* **TO BE DONE**
What you return should match every record exactly, with the images removed.

********************

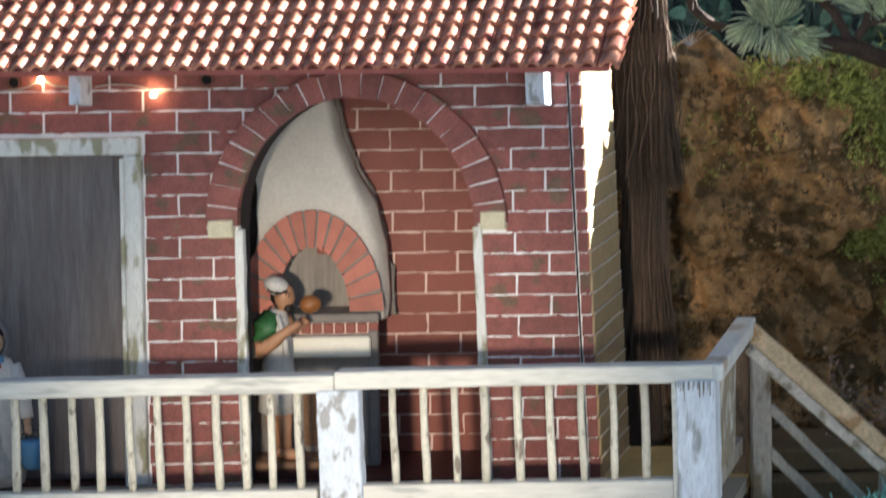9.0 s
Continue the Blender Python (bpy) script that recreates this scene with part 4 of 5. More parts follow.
def baker():
    bm = bmesh.new()                       # skin 0, cloth 1, green 2, hair 3, bread 4
    y = 0.06
    add_ball(bm, (-0.1885, y - 0.003, 0.6405), (0.0125, 0.012, 0.0165), 0)
    add_ball(bm, (-0.1785, y - 0.004, 0.6385), (0.003, 0.003, 0.0035), 0, 8)
    add_ball(bm, (-0.1915, y + 0.003, 0.640), (0.0145, 0.013, 0.016), 3)
    add_ball(bm, (-0.1975, y - 0.002, 0.6535), (0.0165, 0.0155, 0.0115), 1, turn=Matrix.Rotation(radians(24), 4, "Y"))
    add_tube(bm, [(-0.192, y, 0.622), (-0.190, y, 0.632)], [0.007, 0.007], 8, 0)
    add_ball(bm, (-0.1822, y - 0.0125, 0.6425), (0.0020, 0.0014, 0.0012), 3, 8)
    add_tube(bm, [(-0.1870, y - 0.0135, 0.6455), (-0.1830, y - 0.0135, 0.6465), (-0.1795, y - 0.0105, 0.6455)], 0.0008, 5, 3)
    add_ball(bm, (-0.1835, y - 0.0080, 0.6275), (0.0062, 0.0068, 0.0050), 3, 12)
    add_ball(bm, (-0.1800, y - 0.0125, 0.6315), (0.0030, 0.0018, 0.0010), 3, 8)
    add_tube(bm, [(-0.2075, y - 0.012, 0.651), (-0.196, y - 0.0155, 0.6465), (-0.184, y - 0.0125, 0.6490)], [0.0022, 0.0026, 0.0018], 6, 3)
    add_tube(bm, [(-0.196, y - 0.019, 0.620), (-0.189, y - 0.022, 0.598), (-0.186, y - 0.0225, 0.572)], [0.003, 0.004, 0.0045], 6, 1)
    add_tube(bm, [(-0.200, y, 0.500), (-0.199, y, 0.535), (-0.198, y, 0.57), (-0.200, y, 0.605), (-0.196, y, 0.625)], [0.024, 0.022, 0.018, 0.019, 0.010], 14, 1)
    add_tube(bm, [(-0.203, y - 0.008, 0.618), (-0.212, y - 0.016, 0.605), (-0.217, y - 0.018, 0.588)], [0.013, 0.0155, 0.012], 10, 2)
    add_tube(bm, [(-0.217, y - 0.018, 0.590), (-0.2175, y - 0.02, 0.578), (-0.203, y - 0.026, 0.588), (-0.186, y - 0.028, 0.602), (-0.170, y - 0.026, 0.613)],
             [0.0105, 0.011, 0.0085, 0.006, 0.005], 9, 0)
    add_tube(bm, [(-0.190, y + 0.01, 0.61), (-0.178, y + 0.005, 0.60), (-0.162, y, 0.612)], [0.010, 0.007, 0.005], 8, 0)
    add_ball(bm, (-0.1570, y - 0.012, 0.6325), (0.0130, 0.012, 0.0115), 4)
    for dx, dy in ((-0.006, 0.006), (0.008, -0.008)):
        add_tube(bm, [(-0.200 + dx, y + dy, 0.502), (-0.199 + dx, y + dy, 0.47), (-0.198 + dx, y + dy, FLOOR + 0.020)], [0.011, 0.008, 0.0065], 9, 0)
        add_ball(bm, (-0.193 + dx, y + dy - 0.006, FLOOR + 0.0225), (0.014, 0.009, 0.008), 0, 10)
    wobble(bm, 0.0012, 60)
    tagged(part("baker_figurine", bm, [M_SKIN, M_CLOTH, M_GREEN, M_HAIR, M_BREAD], smooth=True),
           "painted clay baker in a white cap holding round bread", "figurine")


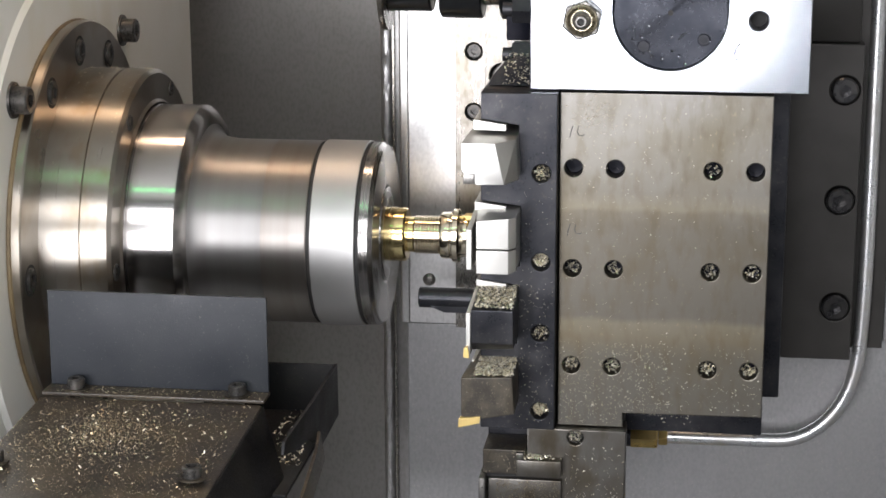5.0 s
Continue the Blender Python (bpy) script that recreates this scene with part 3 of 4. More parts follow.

********************

* **TASK ANSWER**
9.0 s
Continue the Blender Python (bpy) script that recreates this scene with part 4 of 5. More parts follow.
def baker():
    bm = bmesh.new()                       # skin 0, cloth 1, green 2, hair 3, bread 4
    y = 0.06
    add_ball(bm, (-0.1885, y - 0.003, 0.6405), (0.0125, 0.012, 0.0165), 0)
    add_ball(bm, (-0.1785, y - 0.004, 0.6385), (0.003, 0.003, 0.0035), 0, 8)
    add_ball(bm, (-0.1915, y + 0.003, 0.640), (0.0145, 0.013, 0.016), 3)
    add_ball(bm, (-0.1975, y - 0.002, 0.6535), (0.0165, 0.0155, 0.0115), 1, turn=Matrix.Rotation(radians(24), 4, "Y"))
    add_tube(bm, [(-0.192, y, 0.622), (-0.190, y, 0.632)], [0.007, 0.007], 8, 0)
    add_ball(bm, (-0.1822, y - 0.0125, 0.6425), (0.0020, 0.0014, 0.0012), 3, 8)
    add_tube(bm, [(-0.1870, y - 0.0135, 0.6455), (-0.1830, y - 0.0135, 0.6465), (-0.1795, y - 0.0105, 0.6455)], 0.0008, 5, 3)
    add_ball(bm, (-0.1835, y - 0.0080, 0.6275), (0.0062, 0.0068, 0.0050), 3, 12)
    add_ball(bm, (-0.1800, y - 0.0125, 0.6315), (0.0030, 0.0018, 0.0010), 3, 8)
    add_tube(bm, [(-0.2075, y - 0.012, 0.651), (-0.196, y - 0.0155, 0.6465), (-0.184, y - 0.0125, 0.6490)], [0.0022, 0.0026, 0.0018], 6, 3)
    add_tube(bm, [(-0.196, y - 0.019, 0.620), (-0.189, y - 0.022, 0.598), (-0.186, y - 0.0225, 0.572)], [0.003, 0.004, 0.0045], 6, 1)
    add_tube(bm, [(-0.200, y, 0.500), (-0.199, y, 0.535), (-0.198, y, 0.57), (-0.200, y, 0.605), (-0.196, y, 0.625)], [0.024, 0.022, 0.018, 0.019, 0.010], 14, 1)
    add_tube(bm, [(-0.203, y - 0.008, 0.618), (-0.212, y - 0.016, 0.605), (-0.217, y - 0.018, 0.588)], [0.013, 0.0155, 0.012], 10, 2)
    add_tube(bm, [(-0.217, y - 0.018, 0.590), (-0.2175, y - 0.02, 0.578), (-0.203, y - 0.026, 0.588), (-0.186, y - 0.028, 0.602), (-0.170, y - 0.026, 0.613)],
             [0.0105, 0.011, 0.0085, 0.006, 0.005], 9, 0)
    add_tube(bm, [(-0.190, y + 0.01, 0.61), (-0.178, y + 0.005, 0.60), (-0.162, y, 0.612)], [0.010, 0.007, 0.005], 8, 0)
    add_ball(bm, (-0.1570, y - 0.012, 0.6325), (0.0130, 0.012, 0.0115), 4)
    for dx, dy in ((-0.006, 0.006), (0.008, -0.008)):
        add_tube(bm, [(-0.200 + dx, y + dy, 0.502), (-0.199 + dx, y + dy, 0.47), (-0.198 + dx, y + dy, FLOOR + 0.020)], [0.011, 0.008, 0.0065], 9, 0)
        add_ball(bm, (-0.193 + dx, y + dy - 0.006, FLOOR + 0.0225), (0.014, 0.009, 0.008), 0, 10)
    wobble(bm, 0.0012, 60)
    tagged(part("baker_figurine", bm, [M_SKIN, M_CLOTH, M_GREEN, M_HAIR, M_BREAD], smooth=True),
           "painted clay baker in a white cap holding round bread", "figurine")


5.0 s
Continue the Blender Python (bpy) script that recreates this scene with part 3 of 4. More parts follow.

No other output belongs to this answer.